Attouoman was part of a political family in war-torn Ivory Coast, where he was a union organizer and political activist. He fled to the U.S. in 1992 after his second jail term in a year. In 1994, he applied for political asylum from the federal government--but the request has never been granted.

Since his release from jail in March 2004, Attouoman has lived in limbo, forced to have his belongings packed for an impending deportation. But his students kept up the campaign. Three months ago, Attouoman was granted another waiting period that would have ended March 4--with a new deportation hearing and new goodbyes.

The week of March 4 saw two demonstrations of 300 to 400 each. Students decided to take trains to Washington, D.C., to lobby senators. On March 4, Attouoman received a call from Sen. John Kerry's office notifying him of the two-year reprieve.

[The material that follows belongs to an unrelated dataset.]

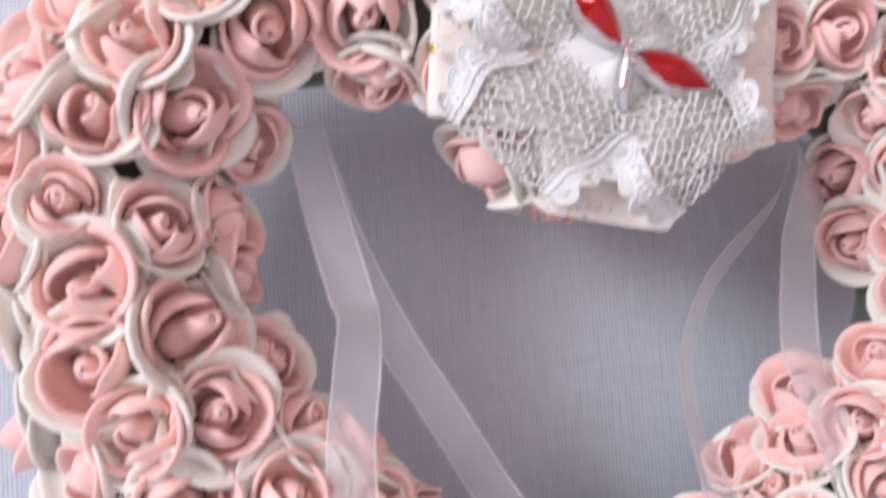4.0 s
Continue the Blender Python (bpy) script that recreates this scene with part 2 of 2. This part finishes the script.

A recent Boston Celtics game was dedicated to Obain Attouoman. When the stadiums' camera panned on him, the crowd gave him a standing ovation. Then the camera panned to Massachusetts Gov. Mitt Romney (probably to thank him for being involved in the campaign), and the crowd booed him.

Attouoman's lawyer recently expressed the outrage of many who campaigned for him: "There's a problem in the system. It's almost embarrassing to live in a democracy where this could happen."

The reality is that it wasn't the "system" that worked for the Fenway High teacher. Despite Sen. Kerry, Rep. Michael Capuano (D-Mass.), Boston Mayor Thomas Menino and even Gov. Romney advocating for him, judges continued to rule against Attouoman.

Kerry has claimed that Attouoman's victory came because it was a bipartisan project. But while Attouoman's reprieve is a great step forward, it is far from the reality for most immigrants threatened under the USA PATRIOT Act--another "bipartisan project." Thousands of Arabs and Muslims have been imprisoned without charges and without access to lawyers, and more and more people like Attouoman face attacks through the escalating assault on civil liberties.

Fenway High School students and teachers have shown the way by not allowing Obain Attouoman's story to be buried. They show that we can only confront the attacks on civil liberties with a confident and aggressive fight that doesn't take "no" for an answer.